The Justice Department is trying to stop a school vouchers program in Louisiana that attempts to help families send their children to independent schools instead of under-performing public schools.

The agency wants to stop the program, led by Republican Gov. Bobby Jindal, in any school district that remains under a desegregation court order.

In papers filed in U.S. District Court in New Orleans, the agency said Louisiana distributed vouchers in 2012-13 to roughly 570 public school students in districts that are still under such orders and that "many of those vouchers impeded the desegregation process."

The federal government argues that allowing students to attend independent schools under the voucher system could create a racial imbalance in public school systems protected by desegregation orders.




You see, it's all about a social normative rather than parents fighting for a good education for their children. Fine-tuning fully arbitrary racial balances trumps the welfare of the children of Louisiana.

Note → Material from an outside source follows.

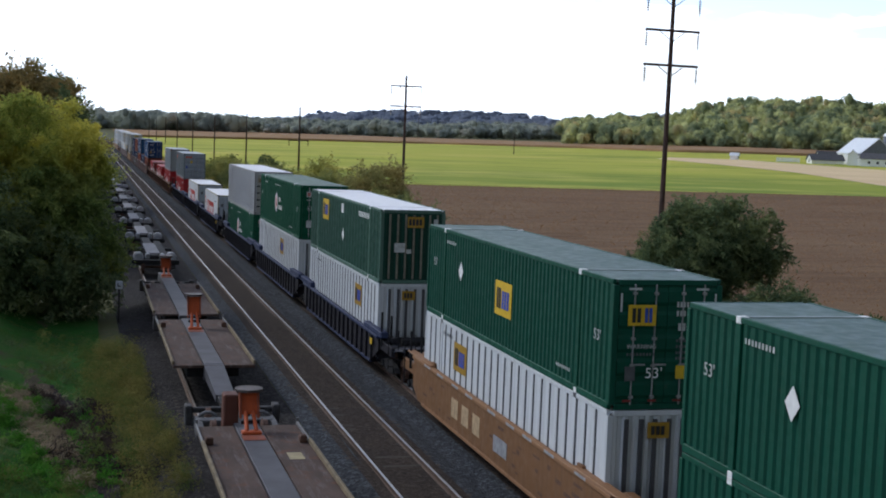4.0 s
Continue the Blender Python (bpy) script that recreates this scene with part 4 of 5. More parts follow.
        if end == "panel":
            part("end_panel", back, mat, ob)
        elif end in ("door", "slat"):
            n = 8 if end == "slat" else 5
            for s in (-1, 1):
                a, b = (-W / 2 + .15, -.008) if s < 0 else (.008, W / 2 - .15)
                door = part("door", shared(("door", k, end, s), "door", leaf, lambda mb: slatted(mb, a, b, .16, H - .14, -L / 2 + .04, n, .055 if end == "slat" else .035)), leaf, ob)
                if end == "door":
                    rodm = mat if style == "batten" or rgb[0] > .2 and rgb[1] < .1 else GALV
                    rods = shared(("rod", k, s), "lock_rod", rodm, lambda mb: rod(mb, .5 * (a + b), L, H))
                    for d in (-.22, .28):
                        part("lock_rod", rods, rodm, door, at=(d, 0, 0))
        elif end == "reefer":
            reefer_end(self)
        self.near = -L / 2

    def panel(self, y, z, w, h, mat, name="marking", label="", proud=.006):
        x = -self.W / 2 - proud + .002
        return part(name, MB().box(x - .004, x, y - w / 2, y + w / 2, z - h / 2, z + h / 2), mat, self.ob, label)

    def bars(self, y0, y1, z0, z1, count, mat, label="", proud=.012, gap=.3):
        mb = MB()
        bars(mb, y0, y1, z0, z1, count, -self.W / 2 - proud, gap)
        return part("lettering", mb, mat, self.ob, label)

    def end_panel(self, x, z, w, h, mat, label="", proud=.03):
        y = -self.L / 2 - proud + .03
        return part("marking", MB().box(x - w / 2, x + w / 2, y - .008, y - .002, z - h / 2, z + h / 2), mat, self.ob, label)

    def end_bars(self, x0, x1, z0, z1, count, mat, label="", gap=.3, proud=.04):
        mb = MB()
        end_bars(mb, x0, x1, z0, z1, count, -self.L / 2 - proud + .03, gap)
        return part("lettering", mb, mat, self.ob, label)

    def word(self, text, y, z, height, mat, label="", proud=.014):
        m = Matrix.Translation((-self.W / 2 - proud, y, z)) @ Matrix(((0, 0, -1, 0), (-1, 0, 0, 0), (0, 1, 0, 0), (0, 0, 0, 1)))
        return part("lettering", word_mesh(text, height, mat), mat, self.ob, label, m)

    def end_word(self, text, x, z, height, mat, label="", proud=.045):
        m = Matrix.Translation((x, -self.L / 2 - proud + .03, z)) @ pose(0, 0, 0, 90, 0, 0)
        return part("lettering", word_mesh(text, height, mat), mat, self.ob, label, m)

    def shape(self, outline, mat, name="logo", label="", proud=.01):
        """A flat shape given by (y, z) corners."""
        x = -self.W / 2 - proud
        return part(name, MB().plate(outline, x - .005, x), mat, self.ob, label)


GREY_END = paint((.42, .41, .37), .5, .6, .3, "weathered_grey")
BATTEN_DARK = paint((.085, .085, .09), .2, .6, .1, "dark_batten")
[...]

Governor Jindal called school choice a "moral imperative" and he is exactly right. We somehow manage to affix the label of "civil rights" to everything under the sun: from housing to healthcare to, yes, even public education. Yet, somehow, the struggle for black parents to afford their children a decent education away from the failed system by their own choice is not worthy this honor.


This irony may or may not be lost on this nation's political class. Frankly, we don't care. That they have formed an unholy alliance with the teachers' union to block educational opportunities for the less-well-off in our country is the only thing that matters to us.


It's readily apparent that Eric Holder, the miserable hack that runs the Justice Department, is using civil rights era legislation to create a perpetual grievance industry where the educational opportunities of minority children are sacrificed at the altar of "racial imbalances." Again, irony overload.


For the sane among us, it's always 5 o'clock somewhere and for the statist among us that views everything through a racial prism, it's always 1955 everywhere.